Но приводить примеры, подобные этим, значило бы выдать почти всю прозу этого сложного и подчас утомительного писателя.

Мучительно было встречаться с Белым в Берлине. По многим причинам он был еще растеряннее, чем обычно. Чтобы заглушить очень сложные и мучительные огорчения и сомнения, Белый пустился плясать фокстроты. Причины этих его увлечений танцами были многим понятны, и никому не приходило бы в голову смеяться, если бы он не пытался объяснить свое «веселье» какими-то высшими соображениями.

По словам Блока, Вячеслав Иванов, чтобы повернуться на стуле, должен был обязательно как-то по-особому объяснить свое движение.

О Белом сказать то же самое было бы еще справедливее. В этом мне пришлось удостовериться в Берлине.
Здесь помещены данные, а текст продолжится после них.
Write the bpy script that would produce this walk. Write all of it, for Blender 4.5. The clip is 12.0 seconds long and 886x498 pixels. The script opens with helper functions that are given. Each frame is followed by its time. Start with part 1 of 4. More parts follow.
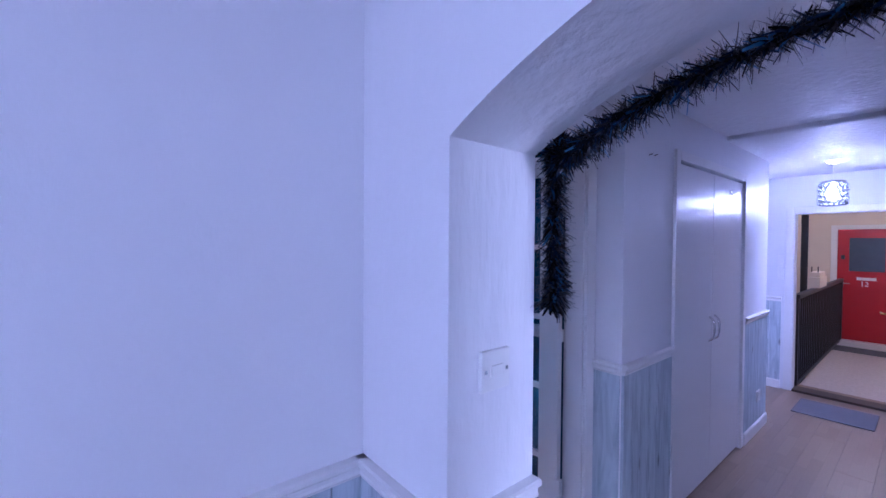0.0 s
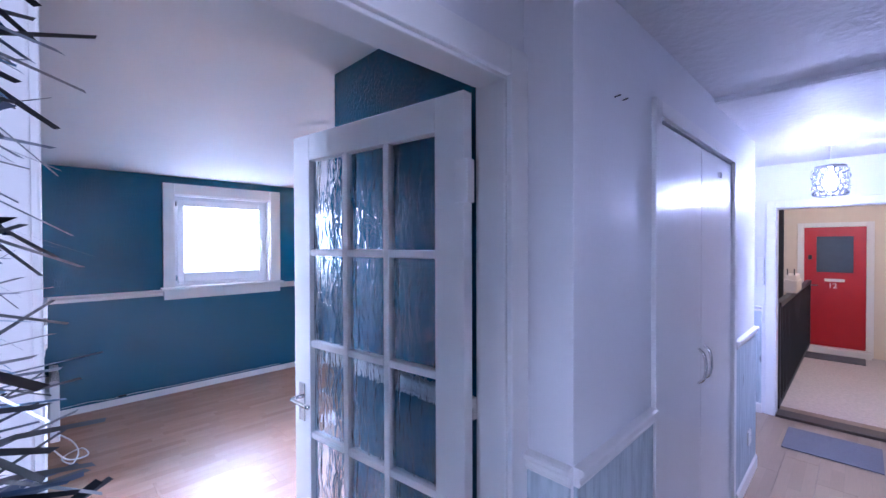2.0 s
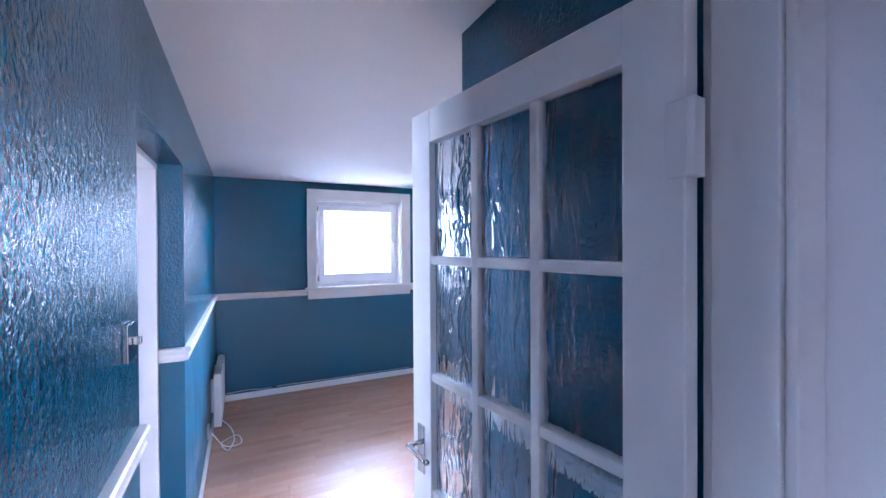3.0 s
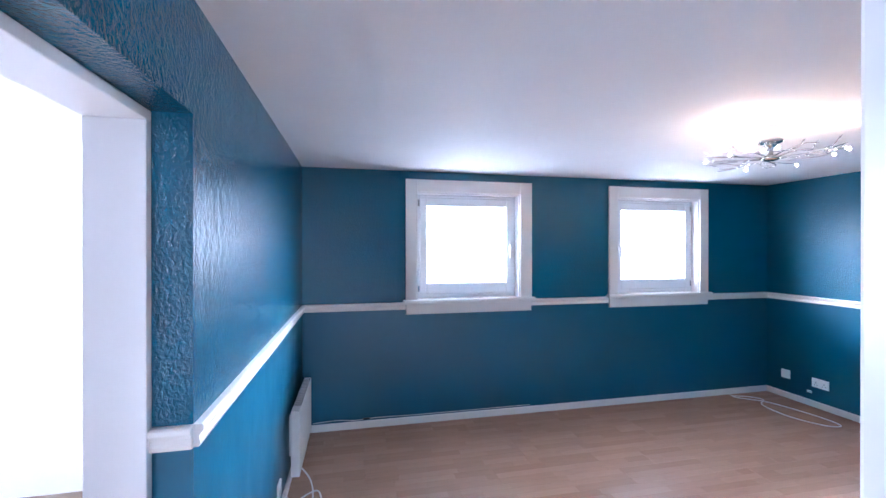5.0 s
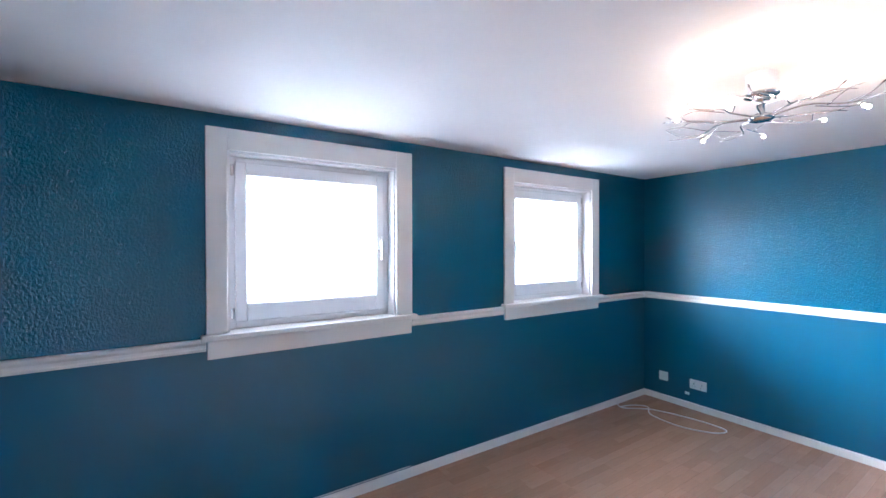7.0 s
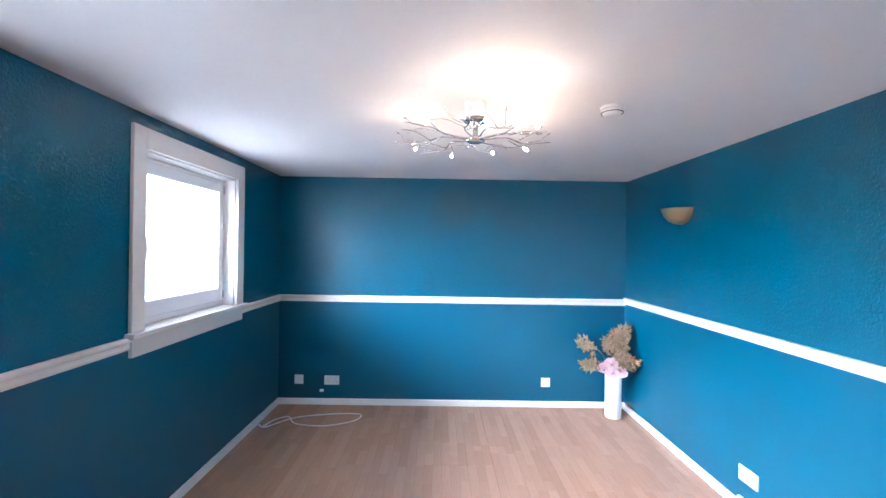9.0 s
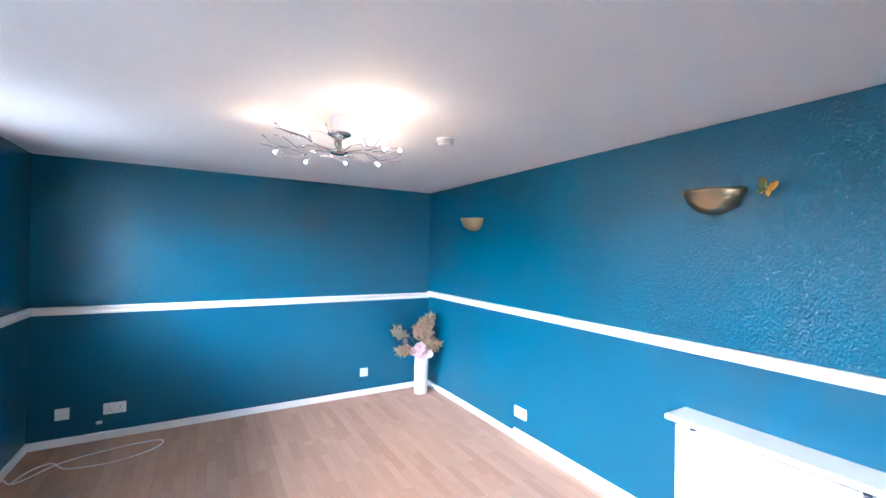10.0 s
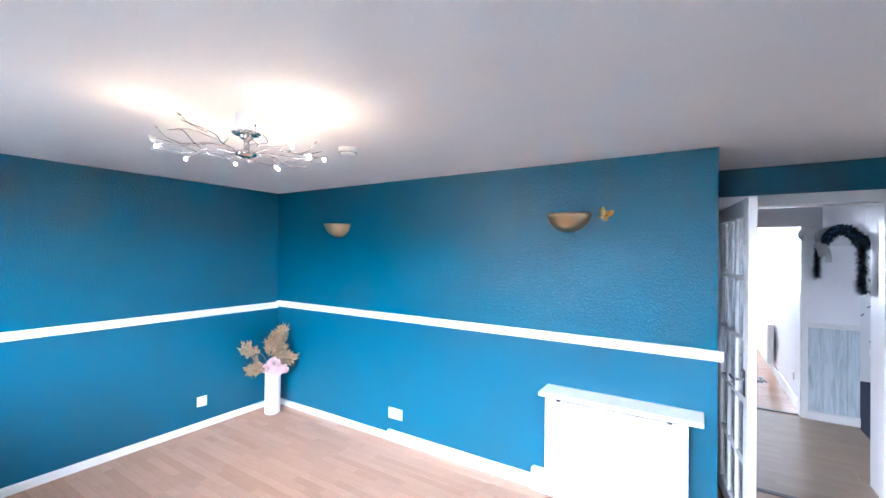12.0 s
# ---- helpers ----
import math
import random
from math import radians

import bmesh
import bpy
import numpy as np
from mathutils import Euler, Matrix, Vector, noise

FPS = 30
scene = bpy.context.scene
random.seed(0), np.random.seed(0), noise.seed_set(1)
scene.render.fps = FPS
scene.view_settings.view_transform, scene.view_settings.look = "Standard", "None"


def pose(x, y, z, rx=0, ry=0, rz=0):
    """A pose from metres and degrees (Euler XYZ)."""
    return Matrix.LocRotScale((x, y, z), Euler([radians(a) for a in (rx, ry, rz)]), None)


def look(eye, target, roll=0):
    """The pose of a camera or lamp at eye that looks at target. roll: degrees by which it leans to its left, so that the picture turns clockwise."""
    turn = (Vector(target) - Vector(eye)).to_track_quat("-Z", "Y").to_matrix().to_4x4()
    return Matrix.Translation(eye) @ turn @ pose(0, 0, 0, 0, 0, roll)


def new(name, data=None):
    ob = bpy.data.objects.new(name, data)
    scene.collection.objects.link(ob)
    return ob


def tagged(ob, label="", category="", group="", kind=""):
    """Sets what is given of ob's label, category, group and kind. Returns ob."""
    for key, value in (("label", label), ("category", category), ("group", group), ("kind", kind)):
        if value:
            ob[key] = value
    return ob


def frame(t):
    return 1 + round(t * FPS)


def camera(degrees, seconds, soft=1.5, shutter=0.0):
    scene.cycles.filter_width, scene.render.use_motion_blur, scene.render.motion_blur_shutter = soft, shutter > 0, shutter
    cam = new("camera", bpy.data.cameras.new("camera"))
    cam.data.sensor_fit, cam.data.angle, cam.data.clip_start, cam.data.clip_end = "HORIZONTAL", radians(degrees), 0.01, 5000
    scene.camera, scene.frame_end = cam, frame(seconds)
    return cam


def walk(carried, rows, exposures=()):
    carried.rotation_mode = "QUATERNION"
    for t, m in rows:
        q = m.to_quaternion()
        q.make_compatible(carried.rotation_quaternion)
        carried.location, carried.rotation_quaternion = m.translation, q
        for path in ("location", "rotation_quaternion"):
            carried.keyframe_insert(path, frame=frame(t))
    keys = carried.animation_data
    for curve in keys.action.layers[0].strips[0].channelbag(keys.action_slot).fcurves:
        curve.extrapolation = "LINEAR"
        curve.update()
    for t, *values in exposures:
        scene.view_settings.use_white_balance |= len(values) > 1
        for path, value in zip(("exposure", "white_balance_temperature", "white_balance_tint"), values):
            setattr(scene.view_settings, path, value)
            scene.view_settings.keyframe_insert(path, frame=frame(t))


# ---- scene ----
cam = camera(95.0, 12.0)
PATH = [
    (0, (0.256, 0.379, 1.557), (1.531, 1.919, 1.52), 0.4),
    (0.5, (0.544, 0.441, 1.562), (2.004, 1.807, 1.525), 0.3),
    (1, (0.758, 0.539, 1.56), (2.239, 1.884, 1.533), 0.1),
    (1.5, (0.98, 0.638, 1.569), (2.47, 1.971, 1.542), -0.1),
    (2, (1.142, 0.786, 1.562), (2.537, 2.219, 1.539), -0.2),
    (2.5, (1.271, 0.988, 1.563), (2.416, 2.628, 1.544), -0.3),
    (3, (1.361, 1.158, 1.575), (2.247, 2.951, 1.56), -0.3),
    (3.2, (1.389, 1.232, 1.586), (2.167, 3.074, 1.568), -0.7),
    (3.5, (1.436, 1.356, 1.585), (2.016, 3.27, 1.569), -0.7),
    (3.6, (1.462, 1.416, 1.588), (1.961, 3.353, 1.576), -0.8),
    (5.3, (1.583, 2.348, 1.593), (2.008, 4.303, 1.588), -0.0),
    (5.5, (1.617, 2.459, 1.6), (2.163, 4.383, 1.591), 0.1),
    (6, (1.67, 2.768, 1.596), (2.402, 4.629, 1.585), 0.3),
    (6.5, (1.78, 3.103, 1.592), (2.641, 4.908, 1.577), 0.0),
    (8.5, (2.008, 4.03, 1.56), (3.922, 4.602, 1.56), 0.6),
    (9, (1.95, 4.24, 1.586), (3.95, 4.226, 1.584), 0.9),
    (9.5, (1.852, 4.46, 1.584), (3.768, 3.915, 1.59), 0.9),
    (10, (1.752, 4.687, 1.587), (3.478, 3.676, 1.602), 1.0),
    (10.2, (1.73, 4.781, 1.603), (3.351, 3.611, 1.611), 0.9),
    (10.5, (1.765, 4.895, 1.616), (3.195, 3.497, 1.628), 0.8),
    (11, (1.814, 5.034, 1.625), (2.968, 3.4, 1.638), 0.8),
    (11.5, (1.931, 5.146, 1.643), (2.976, 3.44, 1.66), 0.7),
    (12, (2.127, 5.18, 1.666), (3.192, 3.488, 1.681), 0.6),
]
EXPOSURES = [(0, -0.3, 4650, 37), (1, -0.15, 4700, 34), (2.3, 0.3, 4950, 23), (3.5, 0.2, 5000, 20), (5.3, 0.27, 5300, 15), (9.5, 0.12, 5600, 11), (12, 0.18, 5600, 9)]
walk(cam, [(t, look(eye, target, roll)) for t, eye, target, roll in PATH], EXPOSURES)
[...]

В двух залах танцуют. За грохотом джазбанда едва слышь слова собеседника.

Мелькают лица солидных толстяков, оттанцовывающих фокстрот, проносятся фигуры женщин: типичные берлинские фигуры могучих Амалий и Марихен.

Внезапно в толпу танцующих из соседнего маленького зала входит, почти вбегает странный человек с лицом безумным и вдохновенным. Его длинные полуседые волосы вьются вокруг большой лысины, он разгорячен и бежит к буфету, наклоняясь вперед всем телом и головой и улыбаясь своей медовой, чуть-чуть сумасшедшей улыбкой.

Не успевает он пристроиться к буфетной стойке, как рядом с ним появляются две Марихен. Они хватают его с двух сторон за руки и кричат:

— Herr Professor, Herr Professor, aber kommen sie doch tanzen…[82]

Белый (это он), не успевая освежиться лимонадом, вновь бежит танцевать.

По дороге он замечает наш столик и, на минуту оставив Марихен, присаживается к нам.

— Удивляетесь, что я танцую? — спрашивает он.

— Да нет, нисколько, это вполне естественно.

— Может быть, но я полюбил эти танцы, потому что в них дикий зов древности, разрывы времен, вы понимаете?

Ничего у Белого не просто. В самом деле, и на стуле не может повернуться просто так, чтобы повернуться. Непременно по самым высоким соображениям.

Белого можно бы назвать олицетворением переходной эпохи. Он успевает всего коснуться, но не успевает быть хозяином одной какой-либо идеи, одного чувства.

Все мелькает перед ним и в нем. Он излишком многих; понимает, слишком многому сочувствует: всюду умеет оставить частицу своего «я», но собрать в одно целое разбросанные и разрозненные частицы этого «я» ему не удается.

Футуристы учились у Белого.

Формалисты обязаны ему своим существованием.

Стилистические новшества нынешних Пильняков — подражание Белому.

Но разве не трагична судьба большого писателя, творчество которого стало материалом для новых поколений?